Turkeys are large, intelligent birds, around 122cm tall and originally came from the Americas. The wild turkey came from the north and the ocellated turkey came form the south, around Mexico. Turkeys are well known for having a wattle, a kind of skin pouch that hangs from the top of their beaks, but it's only the males that have these. The first turkeys evolved more than 20 million years ago. Turkeys got their name, in English, from the Turkish merchants that first captured them and took them to the Middle East to farm and trade them with European countries. Turkeys are foragers, they will scratch around the ground and in leaf litter, chasing bugs and milling for seeds. Turkeys are also talkers, they have 28 distinct calls that they use to communicate and male turkeys will make the gobble gobble sound to attract the ladies. Turkeys are also very proud birds and will start preening at just 3 days old so that they can look their best.

turkey, bird
Am I the only one that thinks turkeys are gorgeous?

Turkey was first eaten for Christmas in England in the 16th century, with only the rich being able to afford the bird. Lack of easy transportation and refrigeration meant that it was hard to take slaughtered turkeys across the country. Traditionally at this time boar, goose, swan and peacock were eaten for important meals and celebrations, this was until it was decided that the rich, particularly the monarchy, were becoming too fat. They were limited to serving one bird for a meal and so turkeys were used due to their size. Through the 17th century it became more popular to eat turkey for celebrations until it became a tradition that most people followed, this lead to turkey birds being thought of as food and nothing else.


A Turkey Free Christmas

18 million turkeys are killed for meat each year, with 9 million being killed just for Christmas. This is a staggering number of birds that are killed for just one meal. The life of a farmed turkey is a miserable one. Once the eggs are laid they are taken from their mothers and placed in incubators and, once hatched, the turkeys will never see their mothers, they keep warm by huddling together under heat lamps. Once large enough they are placed in large sheds and left to grow much in the same way as chickens. Being bred to grow as large as possible and as quickly as possible, the turkeys legs often break under their own weight. The birds are killed at 5-6 months old, in the wild they would live up to ten years. The way that turkeys are treated is horrendous; they are thrown into crates and cages, loaded onto trucks before being killed in ways that do not spare the birds pain. Yet when you ask people why they eat turkey at Christmas, why the birds have to go through this, their answer is "tradition"; it's what we've always done, it's what everyone does, a lot of them go on to say that they don't even like turkey meat, they just eat it.
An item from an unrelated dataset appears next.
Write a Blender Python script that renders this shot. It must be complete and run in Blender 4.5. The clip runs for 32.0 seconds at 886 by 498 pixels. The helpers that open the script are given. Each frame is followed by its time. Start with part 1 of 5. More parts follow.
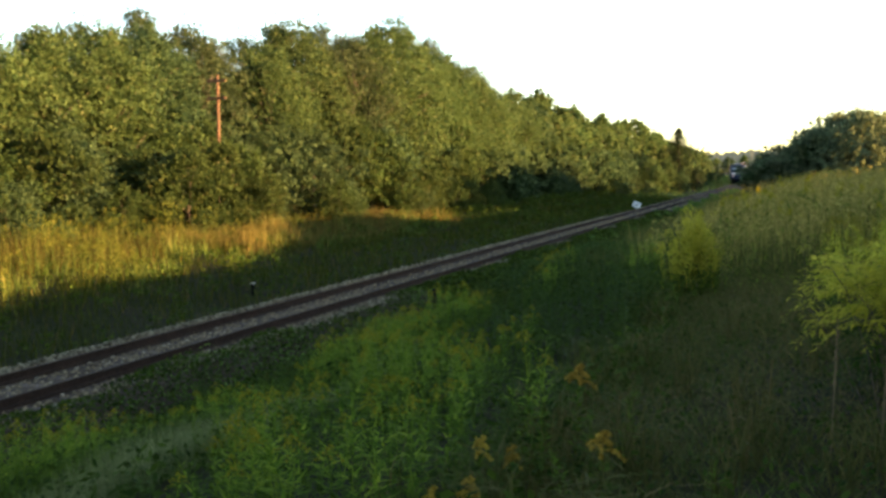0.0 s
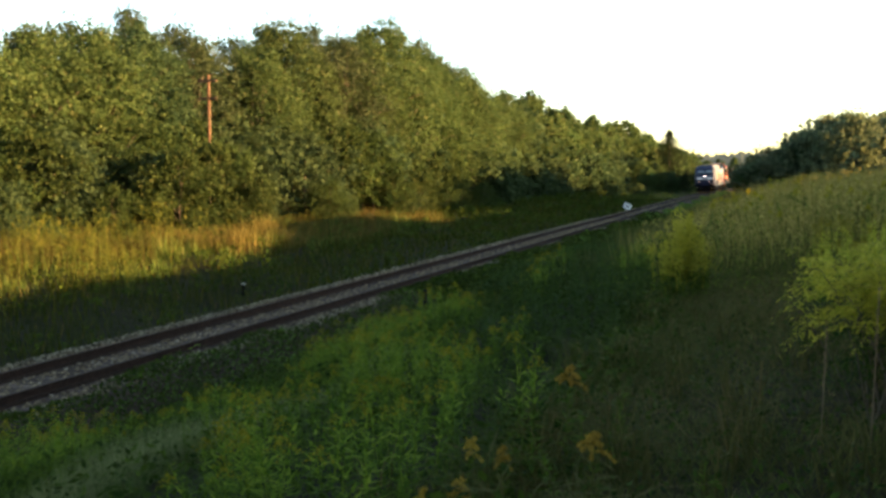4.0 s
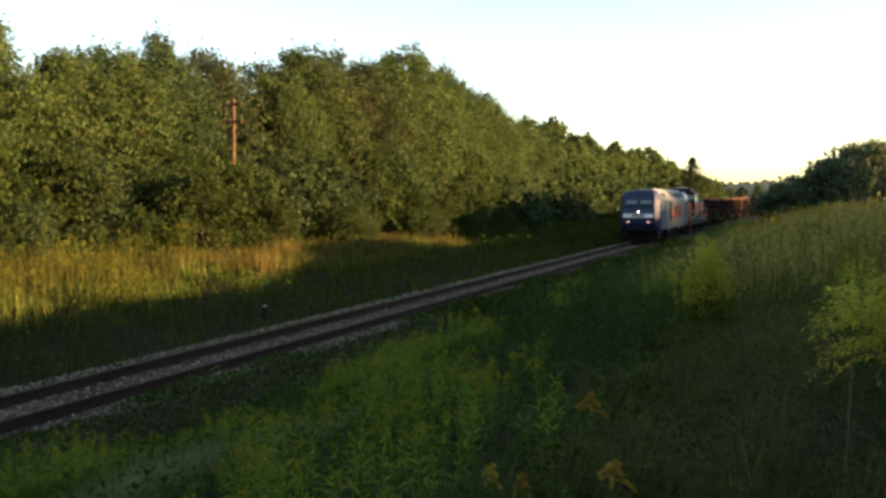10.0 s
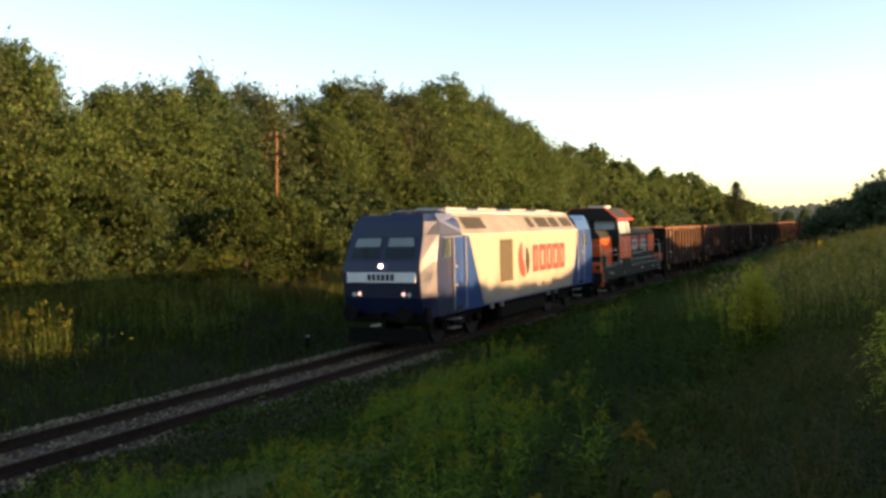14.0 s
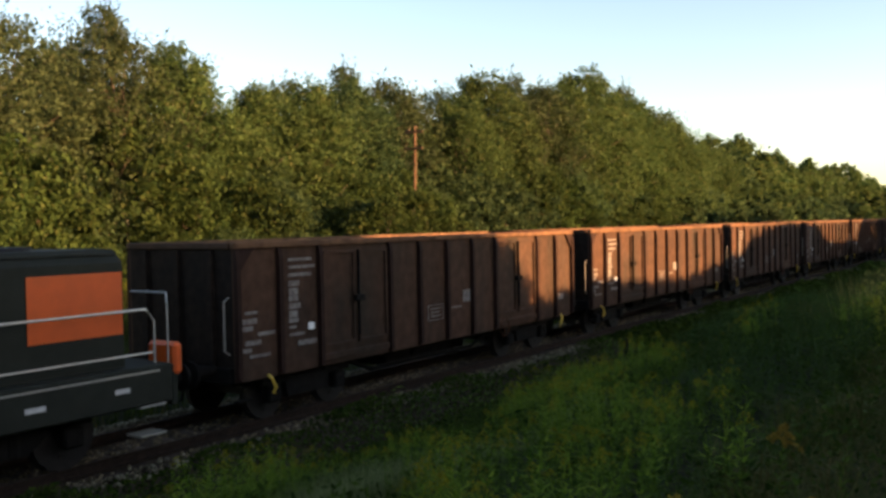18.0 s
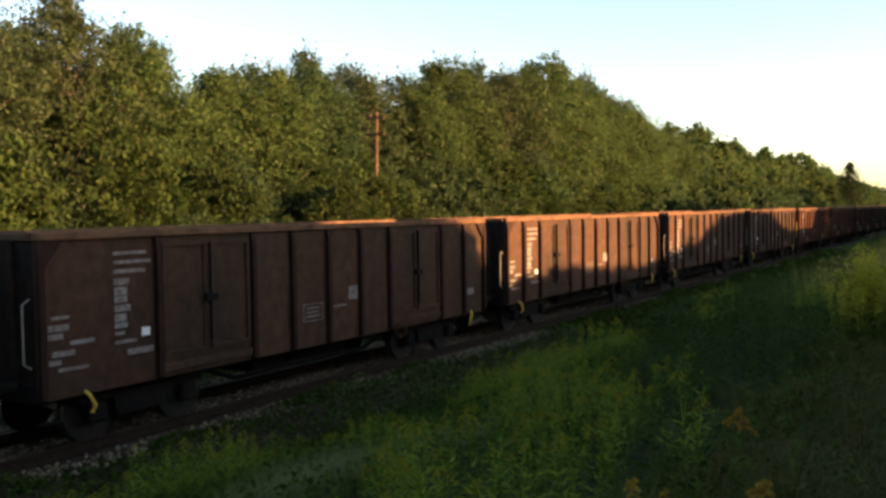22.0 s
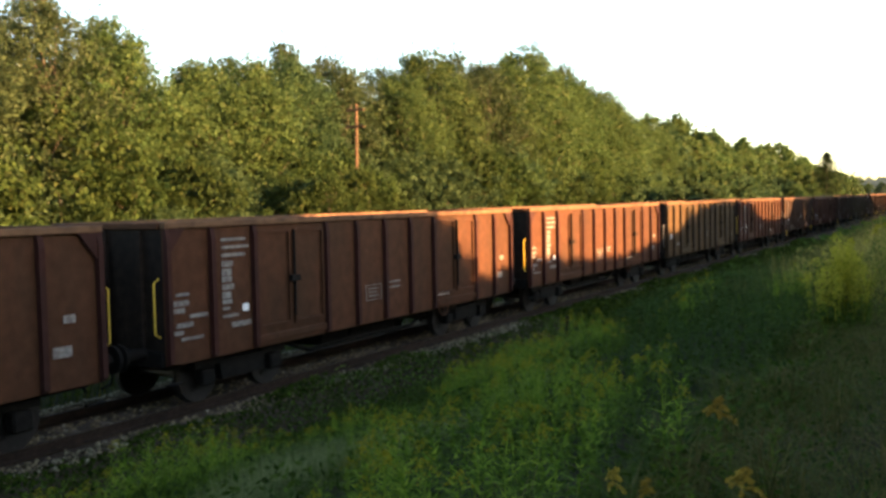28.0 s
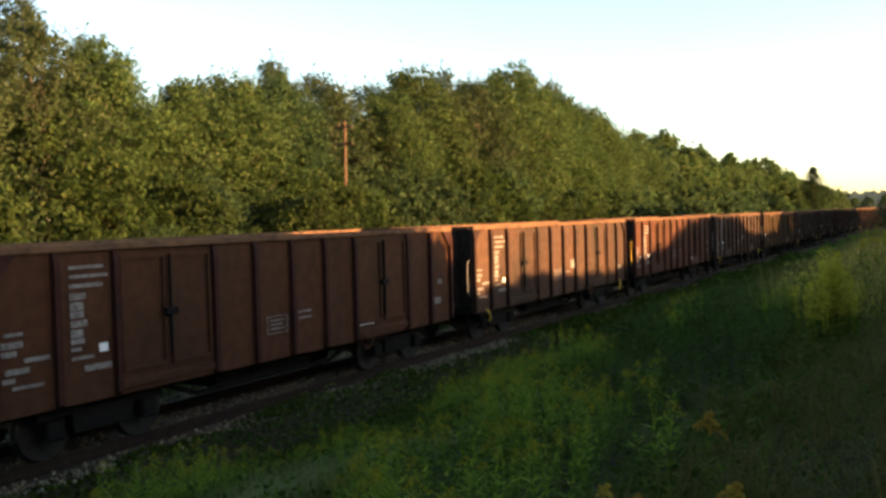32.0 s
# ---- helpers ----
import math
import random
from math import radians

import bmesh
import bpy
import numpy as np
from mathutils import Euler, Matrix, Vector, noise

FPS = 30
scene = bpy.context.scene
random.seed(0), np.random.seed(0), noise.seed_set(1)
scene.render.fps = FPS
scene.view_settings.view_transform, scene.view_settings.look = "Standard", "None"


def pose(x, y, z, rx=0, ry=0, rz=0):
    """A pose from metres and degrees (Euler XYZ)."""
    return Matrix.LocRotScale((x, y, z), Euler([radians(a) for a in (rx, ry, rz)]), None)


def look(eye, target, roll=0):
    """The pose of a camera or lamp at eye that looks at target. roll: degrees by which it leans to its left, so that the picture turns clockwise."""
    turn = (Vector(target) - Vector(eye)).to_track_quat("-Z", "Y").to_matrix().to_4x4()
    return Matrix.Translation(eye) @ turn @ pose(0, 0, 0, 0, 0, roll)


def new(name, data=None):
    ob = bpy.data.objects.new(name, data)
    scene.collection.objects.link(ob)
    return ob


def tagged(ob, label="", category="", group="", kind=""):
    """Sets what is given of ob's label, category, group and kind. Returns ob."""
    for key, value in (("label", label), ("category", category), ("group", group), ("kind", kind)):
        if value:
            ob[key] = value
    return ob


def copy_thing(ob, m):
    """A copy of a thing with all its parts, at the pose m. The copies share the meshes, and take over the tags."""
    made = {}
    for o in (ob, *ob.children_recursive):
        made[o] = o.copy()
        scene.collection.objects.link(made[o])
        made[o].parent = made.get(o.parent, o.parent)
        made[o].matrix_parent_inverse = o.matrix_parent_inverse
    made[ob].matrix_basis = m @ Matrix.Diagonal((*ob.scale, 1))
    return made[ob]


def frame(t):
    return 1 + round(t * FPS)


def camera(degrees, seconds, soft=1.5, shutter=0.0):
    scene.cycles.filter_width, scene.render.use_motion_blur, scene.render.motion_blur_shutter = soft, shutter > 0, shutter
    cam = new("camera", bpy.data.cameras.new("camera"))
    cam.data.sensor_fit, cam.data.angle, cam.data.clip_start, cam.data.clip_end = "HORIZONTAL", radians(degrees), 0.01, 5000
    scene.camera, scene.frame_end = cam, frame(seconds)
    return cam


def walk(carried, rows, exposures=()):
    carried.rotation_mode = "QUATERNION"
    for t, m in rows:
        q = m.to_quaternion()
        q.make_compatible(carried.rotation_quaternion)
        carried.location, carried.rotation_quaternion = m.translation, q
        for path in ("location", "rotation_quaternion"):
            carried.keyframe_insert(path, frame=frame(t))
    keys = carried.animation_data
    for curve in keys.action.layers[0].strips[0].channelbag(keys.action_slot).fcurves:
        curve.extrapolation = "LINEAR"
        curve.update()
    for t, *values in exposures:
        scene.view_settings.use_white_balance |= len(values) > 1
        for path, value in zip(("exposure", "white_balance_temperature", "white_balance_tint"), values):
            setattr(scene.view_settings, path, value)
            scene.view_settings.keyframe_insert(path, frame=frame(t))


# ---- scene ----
# camera: held by hand beside the line, it turns to follow the train
cam = camera(52.21, 32.0, soft=3.1)
PATH = [
    (0.0, pose(0.0, 0.0, 3.483, 85.18, 1.20, 21.89)),
    (0.5, pose(0.0, 0.0, 3.483, 84.92, 1.10, 21.68)),
    (1.0, pose(0.0, 0.0, 3.483, 85.13, 1.14, 21.43)),
    (1.5, pose(0.0, 0.0, 3.483, 85.21, 1.03, 21.42)),
    (2.0, pose(0.0, 0.0, 3.483, 85.26, 1.03, 21.21)),
    (2.5, pose(0.0, 0.0, 3.483, 85.21, 1.02, 21.21)),
    (3.0, pose(0.0, 0.0, 3.483, 85.19, 0.82, 21.14)),
    (3.5, pose(0.0, 0.0, 3.483, 85.14, 0.91, 21.23)),
    (5.5, pose(0.0, 0.0, 3.483, 85.82, 1.07, 21.53)),
    (6.0, pose(0.0, 0.0, 3.483, 85.89, 0.96, 21.59)),
    (6.5, pose(0.0, 0.0, 3.483, 85.97, 1.01, 21.74)),
    (7.0, pose(0.0, 0.0, 3.483, 86.05, 1.10, 21.74)),
    (7.5, pose(0.0, 0.0, 3.483, 86.13, 0.95, 21.72)),
    (8.0, pose(0.0, 0.0, 3.483, 86.77, 1.34, 21.34)),
    (8.5, pose(0.0, 0.0, 3.483, 86.69, 0.78, 22.01)),
    (9.0, pose(0.0, 0.0, 3.483, 86.95, 0.82, 22.56)),
    (9.5, pose(0.0, 0.0, 3.483, 86.86, 0.74, 22.25)),
    (10.0, pose(0.0, 0.0, 3.483, 86.81, 0.44, 22.72)),
    (10.5, pose(0.0, 0.0, 3.483, 86.83, 0.67, 22.60)),
    (11.0, pose(0.0, 0.0, 3.483, 86.95, 1.04, 22.71)),
    (11.5, pose(0.0, 0.0, 3.483, 87.33, 0.64, 22.70)),
    (12.0, pose(0.0, 0.0, 3.483, 87.28, 0.58, 23.24)),
    (12.5, pose(0.0, 0.0, 3.483, 87.31, 0.71, 23.38)),
    (13.0, pose(0.0, 0.0, 3.483, 87.57, 1.02, 23.59)),
    (13.5, pose(0.0, 0.0, 3.483, 87.91, 1.23, 24.09)),
    (14.0, pose(0.0, 0.0, 3.483, 88.66, 1.24, 25.32)),
    (14.5, pose(0.0, 0.0, 3.483, 88.09, 1.24, 26.80)),
    (16.5, pose(0.0, 0.0, 3.483, 87.20, 1.94, 33.13)),
    (17.0, pose(0.0, 0.0, 3.483, 87.64, 1.90, 34.33)),
    (17.5, pose(0.0, 0.0, 3.483, 88.22, 1.54, 34.68)),
    (18.0, pose(0.0, 0.0, 3.483, 88.42, 1.08, 33.96)),
    (18.5, pose(0.0, 0.0, 3.483, 88.17, 1.08, 32.61)),
    (19.0, pose(0.0, 0.0, 3.483, 88.07, 1.55, 33.19)),
    (19.5, pose(0.0, 0.0, 3.483, 87.86, 1.66, 32.88)),
    (20.0, pose(0.0, 0.0, 3.483, 87.91, 0.97, 32.50)),
    (20.5, pose(0.0, 0.0, 3.483, 87.54, 0.76, 32.06)),
    (21.0, pose(0.0, 0.0, 3.483, 87.57, 0.85, 31.57)),
    (21.5, pose(0.0, 0.0, 3.483, 87.70, 1.11, 32.01)),
    (22.0, pose(0.0, 0.0, 3.483, 87.52, 0.81, 31.53)),
    (22.5, pose(0.0, 0.0, 3.483, 87.52, 0.93, 31.53)),
    (23.0, pose(0.0, 0.0, 3.483, 87.65, 0.81, 31.90)),
    (23.5, pose(0.0, 0.0, 3.483, 88.16, 1.10, 32.04)),
    (24.0, pose(0.0, 0.0, 3.483, 88.10, 1.17, 31.48)),
    (24.5, pose(0.0, 0.0, 3.483, 87.84, 1.34, 31.37)),
    (25.0, pose(0.0, 0.0, 3.483, 87.62, 1.09, 31.43)),
    (25.5, pose(0.0, 0.0, 3.483, 87.37, 0.93, 31.22)),
    (27.5, pose(0.0, 0.0, 3.483, 87.13, 1.21, 30.27)),
    (28.0, pose(0.0, 0.0, 3.483, 87.00, 1.20, 30.30)),
    (28.5, pose(0.0, 0.0, 3.483, 87.06, 1.05, 29.80)),
    (29.0, pose(0.0, 0.0, 3.483, 87.03, 1.48, 30.03)),
    (29.5, pose(0.0, 0.0, 3.483, 87.47, 1.84, 29.82)),
    (30.0, pose(0.0, 0.0, 3.483, 87.63, 1.82, 29.76)),
    (30.5, pose(0.0, 0.0, 3.483, 87.72, 1.60, 29.86)),
    (31.0, pose(0.0, 0.0, 3.483, 87.73, 1.47, 29.87)),
    (31.5, pose(0.0, 0.0, 3.483, 88.15, 1.49, 29.76)),
    (32.0, pose(0.0, 0.0, 3.483, 88.03, 1.55, 29.60)),
]
EXPOSURES = [(t, e, 6900, g) for t, e, g in ((0.0, 2.79, 11), (3.0, 2.67, 11), (6.0, 2.4, 13), (9.0, 2.25, 14), (12.0, 2.0, 17), (14.0, 1.9, 18), (17.0, 1.85, 19), (19.0, 1.87, 19), (23.0, 2.0, 19), (25.0, 2.1, 18), (27.5, 2.75, 13), (29.0, 2.7, 13), (30.0, 2.45, 13), (32.0, 2.17, 13))]
walk(cam, PATH, EXPOSURES)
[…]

In the last 10 years veganism has increased by 350%, but it is only recently that food retailers, supermarkets and restaurants have realised how many people want to eat this way. One supermarket had an increase of 275% in vegan searches on their website in 12 months and this year there has been a massive increase in the number of vegan Christmas foods available. Nut roasts, meat free wellingtons, roasts made with soy meat substitutes and turkey replacements. There is so much to choose from that there really is something for everyone, turkeys don't have to go through this for the sake of one dinner.